# [Task]
Lift out, unaltered, the lines of the material below between the line holding "shutter > 0, shutter" and the line holding "# ---- scene", counting both.

++++ Data excerpt

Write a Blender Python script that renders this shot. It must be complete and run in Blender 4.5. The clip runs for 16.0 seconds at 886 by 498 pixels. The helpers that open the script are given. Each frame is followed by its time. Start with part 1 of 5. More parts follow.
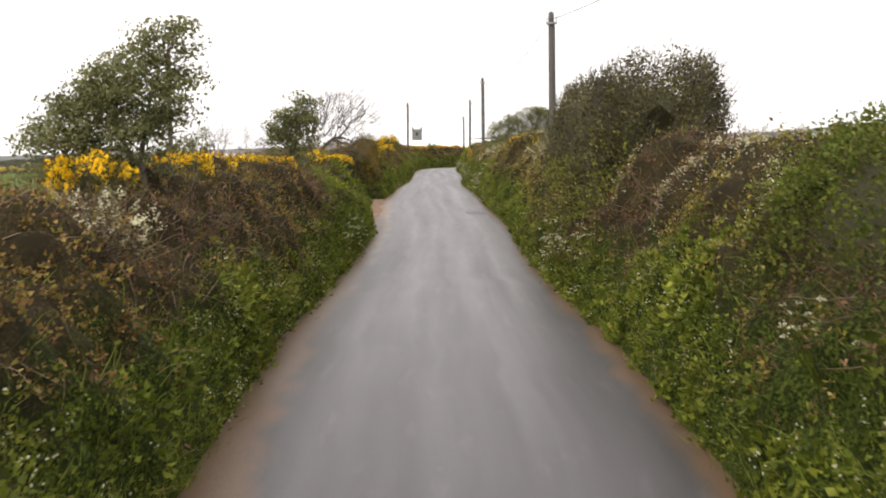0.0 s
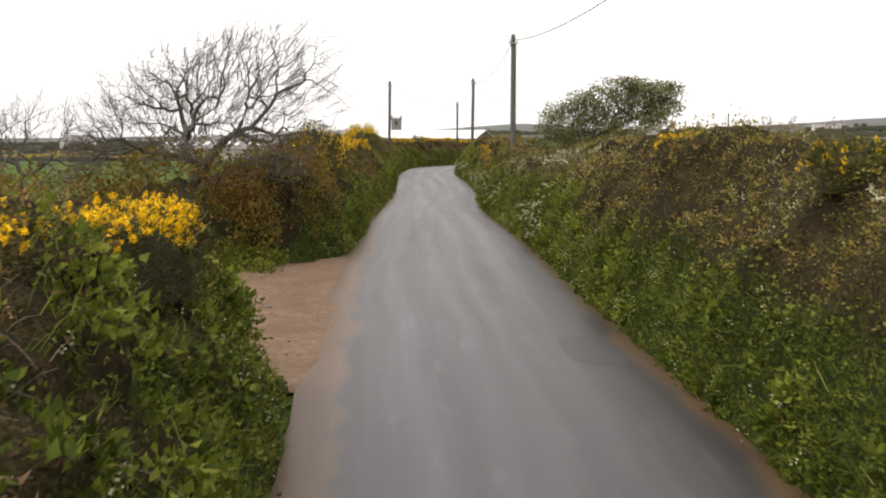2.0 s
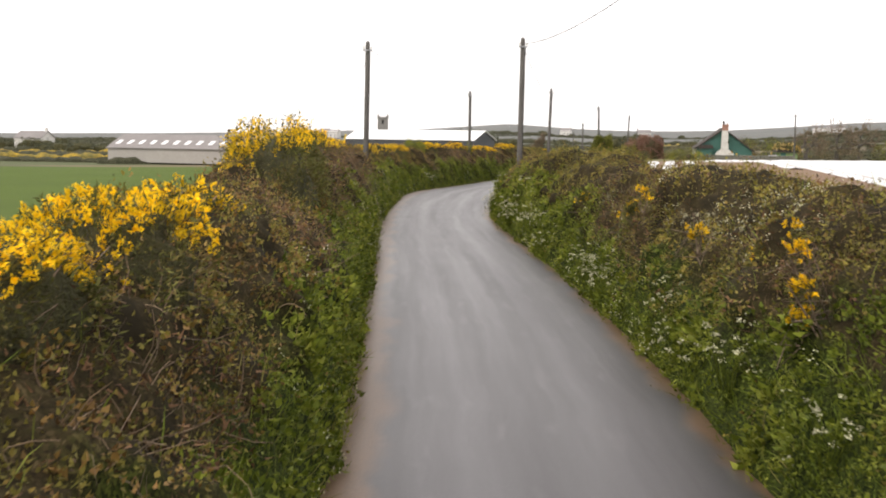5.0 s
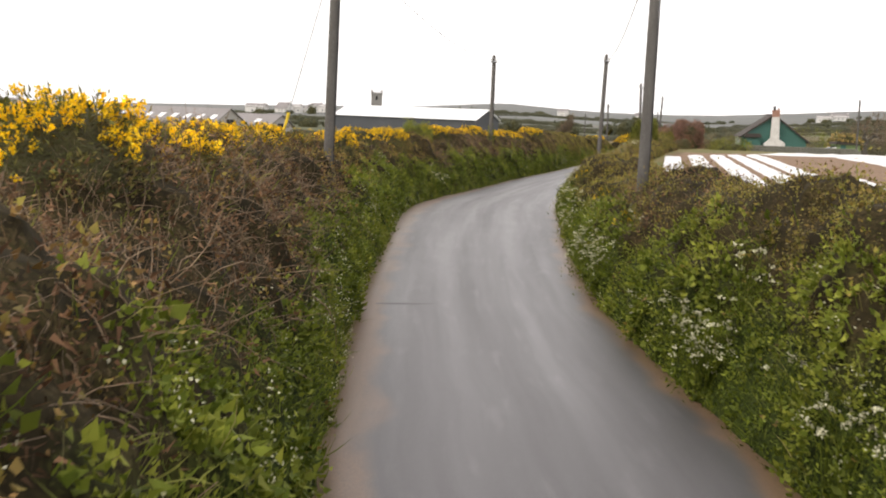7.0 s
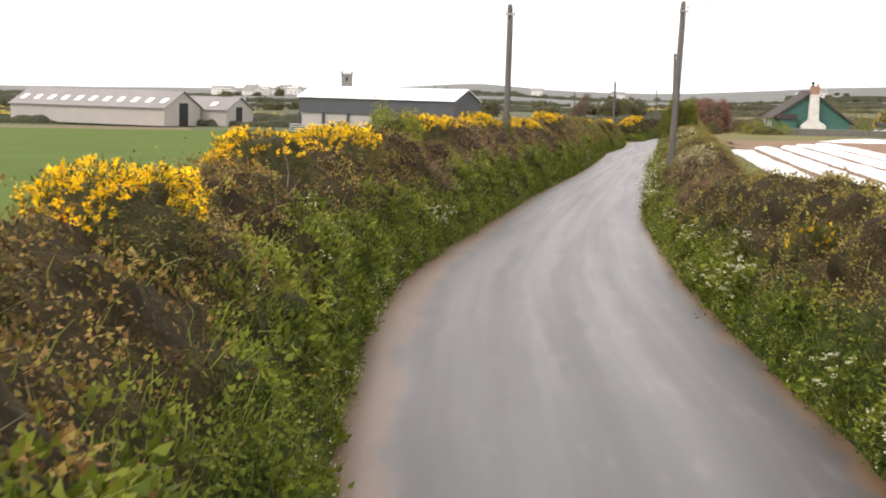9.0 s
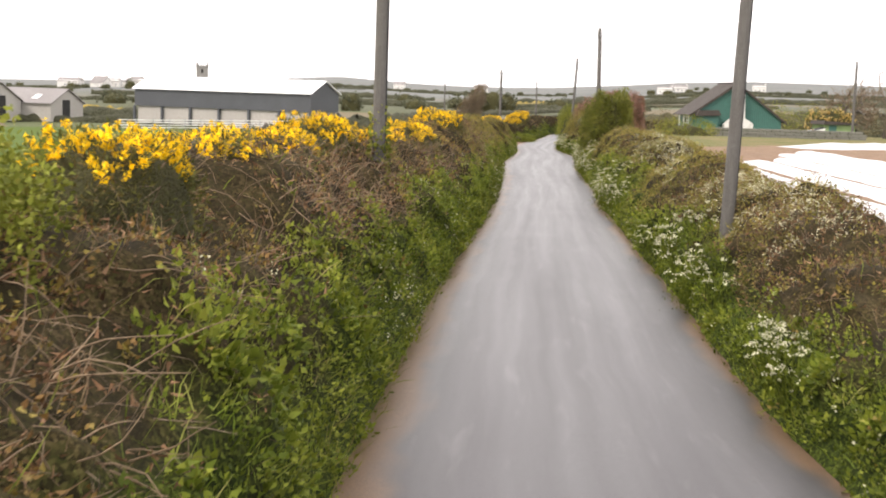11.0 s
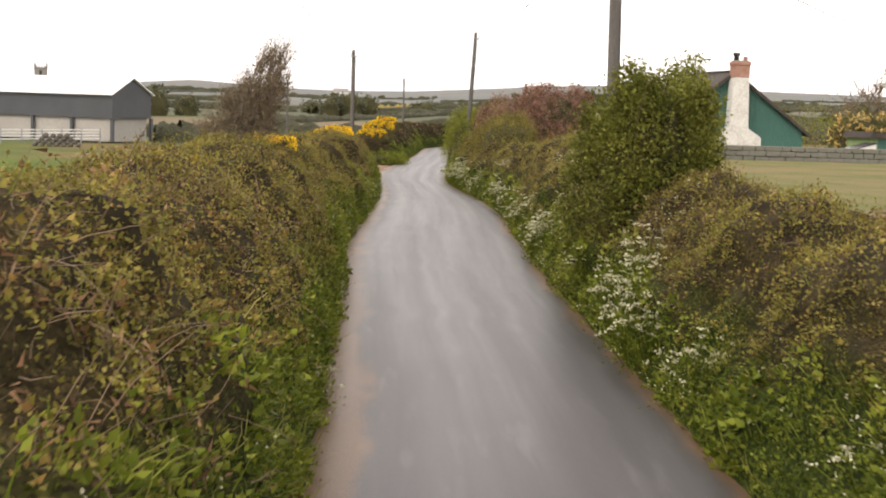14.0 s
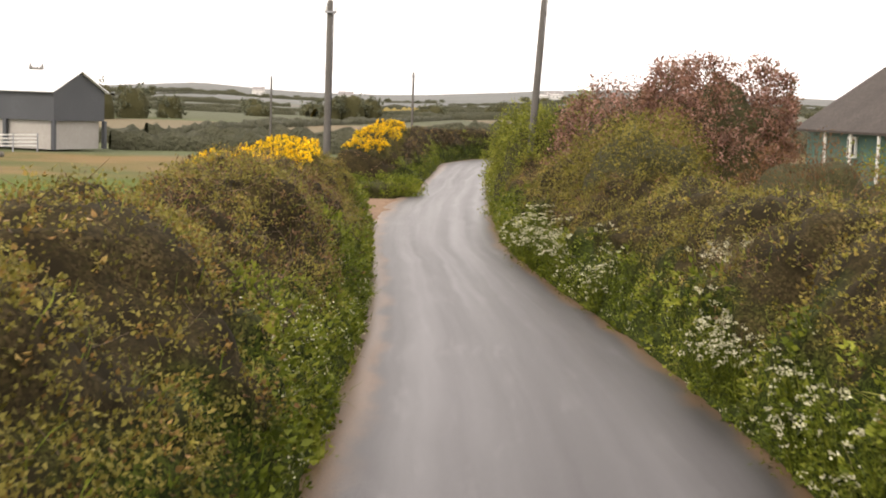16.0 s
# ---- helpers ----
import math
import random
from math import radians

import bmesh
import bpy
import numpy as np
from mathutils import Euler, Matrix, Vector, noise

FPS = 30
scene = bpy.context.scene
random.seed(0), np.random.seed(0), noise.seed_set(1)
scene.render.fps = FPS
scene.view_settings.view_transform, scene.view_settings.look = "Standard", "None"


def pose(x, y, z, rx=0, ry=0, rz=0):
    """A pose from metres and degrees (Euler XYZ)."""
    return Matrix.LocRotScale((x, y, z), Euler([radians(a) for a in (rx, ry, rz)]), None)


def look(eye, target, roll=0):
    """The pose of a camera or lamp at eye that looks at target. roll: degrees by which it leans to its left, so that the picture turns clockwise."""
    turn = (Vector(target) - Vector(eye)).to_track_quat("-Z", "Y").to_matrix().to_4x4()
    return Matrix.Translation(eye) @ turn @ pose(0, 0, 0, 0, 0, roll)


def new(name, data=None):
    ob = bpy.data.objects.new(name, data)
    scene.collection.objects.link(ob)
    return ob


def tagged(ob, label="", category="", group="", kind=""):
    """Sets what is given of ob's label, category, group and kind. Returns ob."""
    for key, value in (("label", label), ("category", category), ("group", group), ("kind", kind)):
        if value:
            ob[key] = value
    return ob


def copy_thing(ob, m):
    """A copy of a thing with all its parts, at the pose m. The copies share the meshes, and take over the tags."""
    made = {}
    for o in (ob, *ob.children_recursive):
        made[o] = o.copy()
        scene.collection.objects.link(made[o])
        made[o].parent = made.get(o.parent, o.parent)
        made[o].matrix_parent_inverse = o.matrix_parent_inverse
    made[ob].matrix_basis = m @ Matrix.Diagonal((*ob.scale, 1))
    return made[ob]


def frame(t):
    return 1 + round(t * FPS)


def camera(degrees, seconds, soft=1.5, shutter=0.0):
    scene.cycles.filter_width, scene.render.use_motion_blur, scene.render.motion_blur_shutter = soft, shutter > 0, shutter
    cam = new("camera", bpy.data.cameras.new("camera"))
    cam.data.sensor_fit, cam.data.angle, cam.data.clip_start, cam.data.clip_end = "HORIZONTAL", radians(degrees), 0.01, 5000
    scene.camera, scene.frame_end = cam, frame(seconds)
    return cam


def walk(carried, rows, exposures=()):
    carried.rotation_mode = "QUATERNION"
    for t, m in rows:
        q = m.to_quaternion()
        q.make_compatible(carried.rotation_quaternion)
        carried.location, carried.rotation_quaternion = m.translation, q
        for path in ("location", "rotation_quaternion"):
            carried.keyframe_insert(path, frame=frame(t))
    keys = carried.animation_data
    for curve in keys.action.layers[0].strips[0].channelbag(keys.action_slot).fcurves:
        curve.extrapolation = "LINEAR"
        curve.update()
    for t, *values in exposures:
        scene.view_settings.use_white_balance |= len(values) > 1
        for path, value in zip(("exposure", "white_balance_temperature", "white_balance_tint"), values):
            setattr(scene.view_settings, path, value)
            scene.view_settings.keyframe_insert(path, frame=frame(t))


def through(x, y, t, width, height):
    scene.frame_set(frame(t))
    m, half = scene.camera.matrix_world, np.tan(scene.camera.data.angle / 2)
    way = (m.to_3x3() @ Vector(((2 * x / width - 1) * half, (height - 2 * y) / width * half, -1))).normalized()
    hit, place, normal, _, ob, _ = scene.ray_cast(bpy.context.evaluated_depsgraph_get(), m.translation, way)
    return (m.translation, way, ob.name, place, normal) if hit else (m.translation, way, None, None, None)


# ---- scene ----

# ---------------------------------------------------------------- camera
cam = camera(37.5, 16.0, soft=1.95, shutter=0.08)
PATH = [
    (0, 0.000, 0.000, 2.297, 85.56, 0.81, 0.06),
    (0.5, -0.220, 7.376, 2.417, 85.75, 0.75, -0.39),
    (1, -0.453, 14.624, 2.530, 85.47, 1.67, -0.49),
    (1.5, -0.771, 21.830, 2.597, 85.62, 1.80, -0.96),
    (2, -0.991, 29.020, 2.622, 85.10, -0.08, -0.87),
    (2.5, -1.190, 36.103, 2.716, 85.32, -0.45, -0.66),
    (3, -1.312, 42.984, 2.783, 85.68, -0.33, -0.35),
    (3.5, -1.394, 49.793, 2.867, 85.40, 0.06, -0.60),
    (4, -1.448, 56.493, 2.967, 84.66, -0.27, -0.19),
    (4.5, -1.540, 62.918, 2.941, 84.00, -0.67, -0.98),
    (5, -1.673, 69.042, 2.954, 85.09, -0.74, -1.46),
    (5.2, -1.715, 71.487, 2.962, 84.90, -0.75, -0.98),
    (7.3, -1.967, 96.471, 3.067, 84.13, -2.29, -1.79),
    (7.5, -1.977, 98.717, 3.061, 84.16, -2.02, -1.99),
    (8, -2.018, 104.236, 3.057, 84.19, -1.91, -2.22),
    (8.5, -1.997, 109.682, 3.051, 83.65, -1.62, -2.26),
    (9, -1.870, 115.161, 3.074, 83.33, -1.63, -2.98),
    (9.5, -1.632, 120.592, 3.043, 83.25, -1.68, -3.60),
    (9.7, -1.512, 122.814, 3.060, 83.29, -1.95, -4.94),
    (11.8, 1.981, 146.965, 2.809, 83.41, -2.39, -11.81),
    (12, 2.481, 149.406, 2.786, 84.15, -2.66, -13.05),
    (12.5, 3.802, 155.605, 2.733, 83.06, -2.35, -14.19),
    (13, 5.311, 162.070, 2.741, 84.46, -1.96, -14.70),
    (13.5, 6.916, 169.002, 2.677, 83.83, -2.34, -14.95),
    (14, 8.547, 176.092, 2.621, 83.59, -1.79, -15.06),
    (14.5, 10.130, 182.941, 2.532, 83.20, -1.46, -14.90),
    (15, 11.660, 189.754, 2.467, 83.24, -1.43, -15.00),
    (15.5, 13.125, 196.401, 2.367, 83.09, -1.61, -14.79),
    (16, 14.665, 202.917, 2.269, 83.76, -2.07, -14.79),
]
walk(cam, [(t, pose(x, y, z, rx, ry, rz)) for t, x, y, z, rx, ry, rz in PATH],
     [(0.0, 0.76, 6900, 13), (2.5, 0.46, 6900, 12), (5.0, 0.76, 6900, 13), (8.0, 0.75, 6900, 13), (9.0, 1.06, 6900, 14), (9.5, 1.27, 6900, 14), (12.5, 1.28, 6900, 14), (13.0, 1.02, 7000, 14), (15.0, 0.96, 7300, 15), (16.0, 1.1, 7300, 15)])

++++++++

# [Finished task]
    scene.cycles.filter_width, scene.render.use_motion_blur, scene.render.motion_blur_shutter = soft, shutter > 0, shutter
    cam = new("camera", bpy.data.cameras.new("camera"))
    cam.data.sensor_fit, cam.data.angle, cam.data.clip_start, cam.data.clip_end = "HORIZONTAL", radians(degrees), 0.01, 5000
    scene.camera, scene.frame_end = cam, frame(seconds)
    return cam


def walk(carried, rows, exposures=()):
    carried.rotation_mode = "QUATERNION"
    for t, m in rows:
        q = m.to_quaternion()
        q.make_compatible(carried.rotation_quaternion)
        carried.location, carried.rotation_quaternion = m.translation, q
        for path in ("location", "rotation_quaternion"):
            carried.keyframe_insert(path, frame=frame(t))
    keys = carried.animation_data
    for curve in keys.action.layers[0].strips[0].channelbag(keys.action_slot).fcurves:
        curve.extrapolation = "LINEAR"
        curve.update()
    for t, *values in exposures:
        scene.view_settings.use_white_balance |= len(values) > 1
        for path, value in zip(("exposure", "white_balance_temperature", "white_balance_tint"), values):
            setattr(scene.view_settings, path, value)
            scene.view_settings.keyframe_insert(path, frame=frame(t))


def through(x, y, t, width, height):
    scene.frame_set(frame(t))
    m, half = scene.camera.matrix_world, np.tan(scene.camera.data.angle / 2)
    way = (m.to_3x3() @ Vector(((2 * x / width - 1) * half, (height - 2 * y) / width * half, -1))).normalized()
    hit, place, normal, _, ob, _ = scene.ray_cast(bpy.context.evaluated_depsgraph_get(), m.translation, way)
    return (m.translation, way, ob.name, place, normal) if hit else (m.translation, way, None, None, None)


# ---- scene ----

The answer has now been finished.